User-Friendly Cabin with Lots of Available Features
All versions of the RAV4 are comfortable, with lots of legroom, and supportive seats that kept my spine in place over a four-hour drive. There’s decent small-item storage, including little shelves in the dash. I especially like the simplicity of the controls, including large, rubber-knurled knobs for adjusting the cabin temperature, and hard buttons to bring up menus on the infotainment screen, along with large, easy-to-use icons. An eight-way power driver’s seat, front and rear heated seats, and a heated steering wheel are standard.
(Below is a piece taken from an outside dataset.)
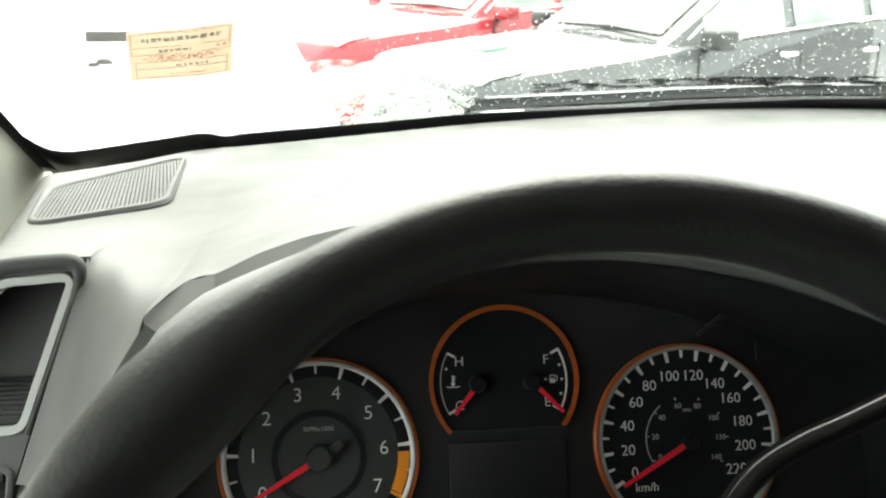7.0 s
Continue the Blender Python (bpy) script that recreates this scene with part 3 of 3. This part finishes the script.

It may seem odd to have those power-hungry heated items on an electric vehicle, but if your hands and butt are warm, you tend to turn down the even-hungrier whole-cabin climate control.
Apple CarPlay and Android Auto are standard for the first time on the RAV4, along with a RAV4-first panoramic sunroof that’s part of the Premium Technology Package. Other standard or available items across the Prime trims include a head-up display, digital display rearview mirror, JBL audio system (which sounds really good), hands-free power tailgate, adaptive headlights, rain-sensing wipers, bird’s-eye monitor, 110-volt power outlet, and ventilated front seats.
Also new for the RAV4 Prime are available connected services, including a remote connection that lets you monitor the vehicle from your phone, including scheduling the charging process, and checking battery range. It comes with a free trial, and is $9.99 a month afterwards.
I always knew the RAV4 was popular, but just how much is surprising: If you take pickup trucks out of the mix, the RAV4 is the best-selling vehicle (car or sport-ute) in Canada and the United States. The RAV4 Prime is going to be a minor player, at least initially, due to its price and limited supply. But if you’re in the market for a PHEV, you’ll probably find it’s worth the wait.